* _WHAT YOU WILL DO_
Return only the number of lines holding the word "with".

* _DATA BLOCK_

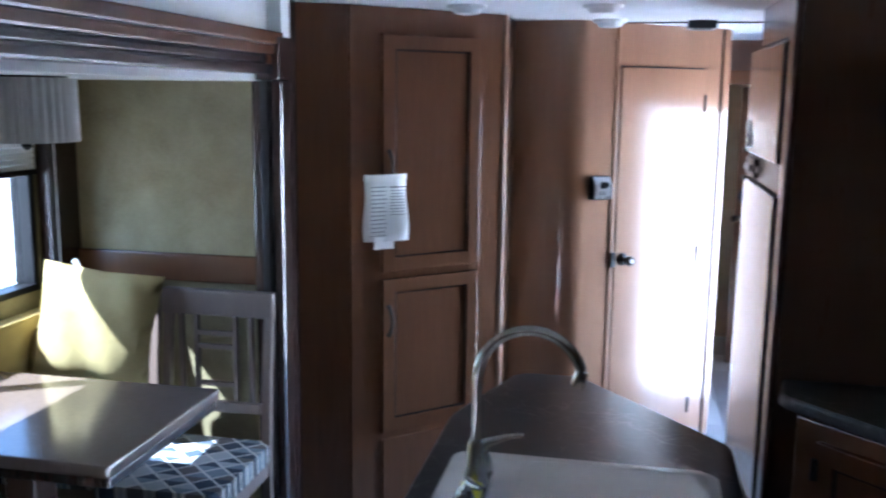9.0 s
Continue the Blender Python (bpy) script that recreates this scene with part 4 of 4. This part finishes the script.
# ---- dinette ----
def chair():
    t = thing("dining_chair", "driftwood grey dining chair with a patterned seat cushion", "chair", (-1.45, 2.505, 0.012), 0, "dinette chairs")
    W, D = 0.43, 0.49
    for x in (-W / 2 + 0.02, W / 2 - 0.02):
        part("front_leg", box(x - 0.02, x + 0.02, -D / 2, -D / 2 + 0.04, 0, 0.40, 0.004), GREYWOOD, t)
        part("back_leg", tube([(x, D / 2 - 0.0, 0), (x, D / 2 - 0.03, 0.25), (x, D / 2 - 0.03, 0.45), (x, D / 2 - 0.005, 0.75), (x, D / 2 + 0.03, 1.0)], 0.022, 4), GREYWOOD, t)
        part("stretcher", box(x - 0.01, x + 0.01, -D / 2 + 0.03, D / 2 - 0.03, 0.2, 0.235, 0.003), GREYWOOD, t)
        part("side_rail", box(x - 0.012, x + 0.012, -D / 2 + 0.03, D / 2 - 0.03, 0.335, 0.40, 0.003), GREYWOOD, t)
    part("front_rail", box(-W / 2 + 0.03, W / 2 - 0.03, -D / 2 + 0.005, -D / 2 + 0.03, 0.335, 0.40, 0.003), GREYWOOD, t)
    part("back_rail", box(-W / 2 + 0.03, W / 2 - 0.03, D / 2 - 0.045, D / 2 - 0.02, 0.335, 0.41, 0.003), GREYWOOD, t)
    part("seat", prism(rounded(-W / 2 - 0.005, W / 2 + 0.005, -D / 2 - 0.015, D / 2 - 0.035, 0.04), 0.401, 0.465, 0.024, None, 3), FABRIC, t, "grey and white geometric seat cushion", smooth=True)
    part("top_rail", box(-W / 2 + 0.0, W / 2 - 0.0, D / 2 - 0.005, D / 2 + 0.035, 0.91, 1.005, 0.008), GREYWOOD, t)
    part("lower_rail", box(-W / 2 + 0.04, W / 2 - 0.04, D / 2 - 0.035, D / 2 - 0.012, 0.56, 0.60, 0.004), GREYWOOD, t)
    for x in (-0.135, -0.075, 0.075, 0.135):
        part("splat", box(x - 0.009, x + 0.009, D / 2 - 0.02, D / 2 + 0.0, 0.59, 0.915, 0.002), GREYWOOD, t)
    for z in (0.66, 0.80, 0.85):
        part("cross_bar", box(-0.075, 0.075, D / 2 - 0.018, D / 2 - 0.002, z - 0.009, z + 0.009, 0.002), GREYWOOD, t)
    return t


def dinette():
    c = chair()
    copy_thing(c, pose(-1.60, 1.72, 0.012, 0, 0, 180))
    copy_thing(c, pose(-1.92, 2.57, 0.012, 0, 0, 4))
    t = thing("dinette_table", "driftwood grey dinette table with a glossy top", "table", (0, 0, 0.012))
    part("tabletop", box(-2.07, -1.245, 1.70, 2.33, 0.755, 0.79, 0.008), TABLEWOOD, t)
    part("edge_band", box(-2.07, -1.252, 1.712, 2.318, 0.725, 0.754, 0.003), ESPRESSO, t)
    part("pedestal", box(-1.75, -1.65, 1.96, 2.06, 0.03, 0.725, 0.006), ESPRESSO, t)
    part("foot", box(-1.9, -1.5, 1.97, 2.05, 0.0, 0.03, 0.006), BLACK_METAL, t)
    part("foot", box(-1.74, -1.66, 1.75, 2.27, 0.0, 0.028, 0.006), BLACK_METAL, t)
    b = thing("dinette_ledge", "gold upholstered ledge under the dinette window", "ledge", (0, 0, 0.012))
    part("back", box(-2.115, -2.04, 0.8, 2.84, 0.45, 0.93, 0.02), BENCH, b)
    p = thing("throw_pillow", "gold throw pillow leaning on a chair at the table", "pillow", (-1.83, 2.58, 0.90))
    bm = bmesh.new()
    bmesh.ops.create_grid(bm, x_segments=12, y_segments=12, size=0.21)
    top = list(bm.verts)
    for v in top:
        u, w = v.co.x / 0.21, v.co.y / 0.21
        v.co.z = 0.075 * max(0.0, (1 - u ** 4) * (1 - w ** 4)) ** 0.6 + 0.006 * math.sin(9 * u + 4 * w)
        k = 1 - 0.06 * (1 - abs(u)) * abs(w) - 0.06 * (1 - abs(w)) * abs(u)
        v.co.x, v.co.y = v.co.x * k, v.co.y * k
    dup = bmesh.ops.duplicate(bm, geom=list(bm.verts) + list(bm.edges) + list(bm.faces))
    for g in dup["geom"]:
        if isinstance(g, bmesh.types.BMVert):
            g.co.z = -g.co.z
    bmesh.ops.remove_doubles(bm, verts=bm.verts, dist=0.004)
    part("cover", bm, PILLOW, p, rot=(78, 8, 12), smooth=True)
    part("tag", box(0.13, 0.16, -0.03, -0.026, -0.08, 0.02), PAPER, p, rot=(0, 20, 0))
    part("tag", box(0.0, 0.02, 0.04, 0.044, 0.19, 0.25), PAPER, p, rot=(0, -25, 0))
    l = thing("pendant_lamp", "grey pleated drum pendant lamp, switched off", "pendant lamp", (-1.62, 1.98, 0))
    bm = bmesh.new()
    n = 72
    rr = [0.135 + 0.004 * (1 if k % 2 else -1) for k in range(n)]
    lo = [bm.verts.new((rr[k] * math.cos(2 * math.pi * k / n), rr[k] * math.sin(2 * math.pi * k / n), 1.585)) for k in range(n)]
    hi = [bm.verts.new((rr[k] * 0.98 * math.cos(2 * math.pi * k / n), rr[k] * 0.98 * math.sin(2 * math.pi * k / n), 1.755)) for k in range(n)]
    for k in range(n):
        bm.faces.new((lo[k], lo[(k + 1) % n], hi[(k + 1) % n], hi[k]))
    sh = part("shade", bm, SHADE, l)
    sh.modifiers.new("thickness", "SOLIDIFY").thickness = 0.003
    part("canopy", lathe([(0.09, 1.745), (0.115, 1.752), (0.115, 1.761)], 24), ESPRESSO, l)
    part("stem", tube([(0, 0, 1.62), (0, 0, 1.76)], 0.012, 8), BRONZE, l)
    part("finial", lathe([(0.004, 1.56), (0.014, 1.57), (0.012, 1.585), (0.006, 1.63)], 12), BLACK, l)
    w = thing("window_2", "dinette window with a black frame and raised shade", "window", (-2.16, 0, 0), kind="structure")
    g = part("pane", box(-0.003, 0.003, 1.37, 2.66, 1.02, 1.58), SMOKED, w)
    bm = box(-0.03, 0.05, 1.35, 2.68, 1.0, 1.025, 0.004)
    box(-0.03, 0.05, 1.35, 2.68, 1.575, 1.6, 0.004, bm)
    for y in (1.35, 2.0, 2.65):
        box(-0.03, 0.05, y, y + 0.03, 1.025, 1.575, 0.004, bm)
    part("window_frame", bm, BLACK, w)
    s = thing("pleated_shade", "white pleated shade drawn up at the window top", "shade", (-2.1, 0, 0))
    for k in range(7):
        part("pleat", box(-0.012, 0.012, 1.37, 2.66, 1.445 + 0.02 * k, 1.463 + 0.02 * k, 0.004), SLAT, s)
    part("head_rail", box(-0.02, 0.02, 1.33, 2.68, 1.585, 1.63, 0.004), WHITE, s)
    part("bottom_rail", box(-0.015, 0.015, 1.36, 2.67, 1.425, 1.445, 0.004), BRONZE, s)
    part("cord", tube([(0.05, 2.72, 0.95), (0.05, 2.72, 1.6)], 0.002, 5), WHITE, s)
    pd = thing("round_paper", "white round printed paper lying on the carpet", "paper", (-1.29, 1.84, 0.0125), 20)
    disc = part("disc", lathe([(0.085, 0.0), (0.085, 0.0018), (0.001, 0.002)], 28), PAPER, pd)
    for k in range(3):
        part("print_bar", box(-0.045 + 0.01 * k, 0.045 - 0.01 * k, -0.03 + 0.025 * k, -0.022 + 0.025 * k, 0.002, 0.0026), PRINT, disc)
    v = thing("floor_register", "black metal floor vent beside the island", "floor vent", (-0.47, 0.87, 0.0))
    part("plate", box(-0.06, 0.06, -0.12, 0.12, 0.0, 0.004, 0.001), STEEL, v)
    for i in range(2):
        for k in range(8):
            part("slot", box(-0.045 + i * 0.05, -0.005 + i * 0.05, -0.105 + k * 0.027, -0.088 + k * 0.027, 0.004, 0.0048), BLACK, v)


dinette()


# ---- outside ----
def outside():
    bm = bmesh.new()
    bmesh.ops.create_grid(bm, x_segments=2, y_segments=2, size=2500)
    solo("ground", bm, GRAVEL, "pale grey crushed gravel lot", "ground", (0, 0, -0.8), kind="structure")
    rng = random.Random(4)
    vs, fs = [], []
    for i in range(5200):
        x, y = rng.uniform(1.3, 4.6), rng.uniform(3.8, 8.6)
        s = rng.uniform(0.008, 0.034)
        n = len(vs)
        for dx, dy, dz in ((-1, -0.7, 0), (1, -0.8, 0), (0.9, 0.8, 0), (-0.8, 1, 0), (-0.1, 0.05, 0.9)):
            vs.append((x + s * dx * rng.uniform(0.7, 1.2), y + s * dy * rng.uniform(0.7, 1.2), -0.802 + s * dz * rng.uniform(0.6, 1.1)))
        fs += [(n, n + 1, n + 4), (n + 1, n + 2, n + 4), (n + 2, n + 3, n + 4), (n + 3, n, n + 4)]
    me = bpy.data.meshes.new("loose_gravel")
    me.from_pydata(vs, [], fs)
    me.materials.append(GRAVEL)
    solo("loose_gravel", me, None, "loose grey gravel stones", "gravel", kind="stuff")
    body = wall_slab("wall_outside_left", -2.24, -2.205, 0.1, 3.0, -0.6, 0.0, EXTERIOR, "pale outer skirt of the trailer")
    # unseen roof slab, trimmed to place the shadow edge on the ground beside the trailer
    wall_slab("roof", -1.36, 0.98, -2.4, 6.7, CEIL + 0.08, CEIL + 0.2, EXTERIOR, "unseen pale roof slab added to shade the ground")
    v = thing("parked_trailer", "parked boat trailer with a pale grey hull on the gravel", "trailer", (5.35, 8.75, -0.8), -38)
    part("hull", slab([(0.0, 0.50), (0.3, 0.30), (2.6, 0.28), (2.6, 0.62), (0.05, 0.56)], 0, 1.6, 0.03), HULL, v, "pale grey lower hull")
    part("cabin", slab([(0.9, 0.61), (1.15, 1.15), (2.3, 1.15), (2.5, 0.61)], 0.15, 1.45, 0.04), VEHICLE, v)
    for x in (1.7, 2.35):
        for y in (0.03, 1.57):
            w = part("wheel", lathe([(0.2, -0.09), (0.3, -0.08), (0.31, 0.0), (0.3, 0.08), (0.2, 0.09)], 20, None, Matrix.Translation((x, y, 0.31)) @ Matrix.Rotation(radians(90), 4, "X")), RUBBER, v)
            part("rim", lathe([(0.19, -0.095), (0.19, 0.095)], 16, None, Matrix.Translation((x, y, 0.31)) @ Matrix.Rotation(radians(90), 4, "X")), STEEL, w)
    for i in range(4):
        b = thing("far_trailer", "white trailer far across the lot", "trailer", (15.5 + 7.0 * i, 26.5 - 3.2 * i, -0.8), -25, "far trailers")
        part("shell", box(0, 6, 0, 2.4, 0.5, 2.8, 0.15), VEHICLE, b)
        for k in range(3):
            part("window", box(0.7 + 1.7 * k, 1.3 + 1.7 * k, -0.03, 0.01, 0.95, 1.3, 0.02), FROSTED, b)
        part("skirt", box(0.3, 5.7, 0.05, 2.2, 0.0, 0.5), EXTERIOR, b)


outside()


# ---- mosaic and planks, piece by piece ----
def mosaic():
    def field(name, y0, y1, z0, z1, label):
        w = thing(name, label, "backsplash", (1.68, 0, 0), kind="structure")
        part("grout", box(-0.006, 0.0, y0, y1, z0, z1), GROUT, w)
        return w
    pitch = 0.0148
    tile = box(-0.0014, 0.0, -0.0058, 0.0058, -0.0058, 0.0058, 0.0005)
    me = bpy.data.meshes.new("tile")
    tile.to_mesh(me)
    tile.free()
    me.materials.append(TILE)
    a = field("trim_mosaic", 0.475, 1.255, 0.94, 1.185, "mosaic backsplash of small brown, cream and black tiles")
    part("cream_border", box(-0.012, 0.0, 0.475, 1.255, 1.187, 1.31, 0.002), CREAM, a, "cream strip above the mosaic")
    part("sill_strip", box(-0.014, 0.0, 0.475, 1.255, 0.926, 0.939, 0.003), CREAM, a)
    b = field("trim_mosaic_left", 2.085, 2.318, 0.94, 1.165, "narrow mosaic backsplash beside the blind")
    part("cream_border", box(-0.012, 0.0, 2.085, 2.318, 1.167, 1.345, 0.002), CREAM, b, "cream board above the mosaic")
    rest = bmesh.new()
    for w, y0, y1, z0, z1 in ((a, 0.985, 1.255, 0.94, 1.185), (b, 2.085, 2.318, 0.94, 1.165), (a, 0.475, 0.985, 0.94, 1.185)):
        for i in range(int((y1 - y0) / pitch)):
            for k in range(int((z1 - z0) / pitch)):
                y, z = y0 + (i + 0.5) * pitch, z0 + (k + 0.5) * pitch
                if w is b or y0 > 0.9:
                    part("tile", me, None, w, loc=(-0.006, y, z))
                else:
                    box(-0.0074, -0.006, y - 0.0058, y + 0.0058, z - 0.0058, z + 0.0058, 0, rest)
    part("tiles", rest, TILEMANY, a)["kind"] = "stuff"


def planks():
    wide, long_ = 0.152, 0.61
    made = {}

    def mesh_for(w, l):
        key = (round(w, 3), round(l, 3))
        if key not in made:
            bm = box(-w / 2 + 0.0006, w / 2 - 0.0006, -l / 2 + 0.0006, l / 2 - 0.0006, -0.004, 0.0, 0.0006)
            me = bpy.data.meshes.new("plank")
            bm.to_mesh(me)
            bm.free()
            me.materials.append(PLANK)
            made[key] = me
        return made[key]
    rng = random.Random(11)
    x = -1.13
    i = 0
    while x < 1.04:
        w = min(wide, 1.048 - x)
        y = -2.3 - (i % 3) * long_ / 3 - rng.choice((0, 0.12, 0.21))
        while y < 5.9:
            y0, y1 = max(y, -2.3), min(y + long_, 6.0)
            if y1 - y0 > 0.05 and not (x > 0.87 and y0 < 2.45):
                part("plank", mesh_for(w, y1 - y0), None, floor, loc=(x + w / 2, (y0 + y1) / 2, 0.0))
            y += long_
        x += wide
        i += 1


mosaic(), planks()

* _SOLUTION TO THIS TASK_
5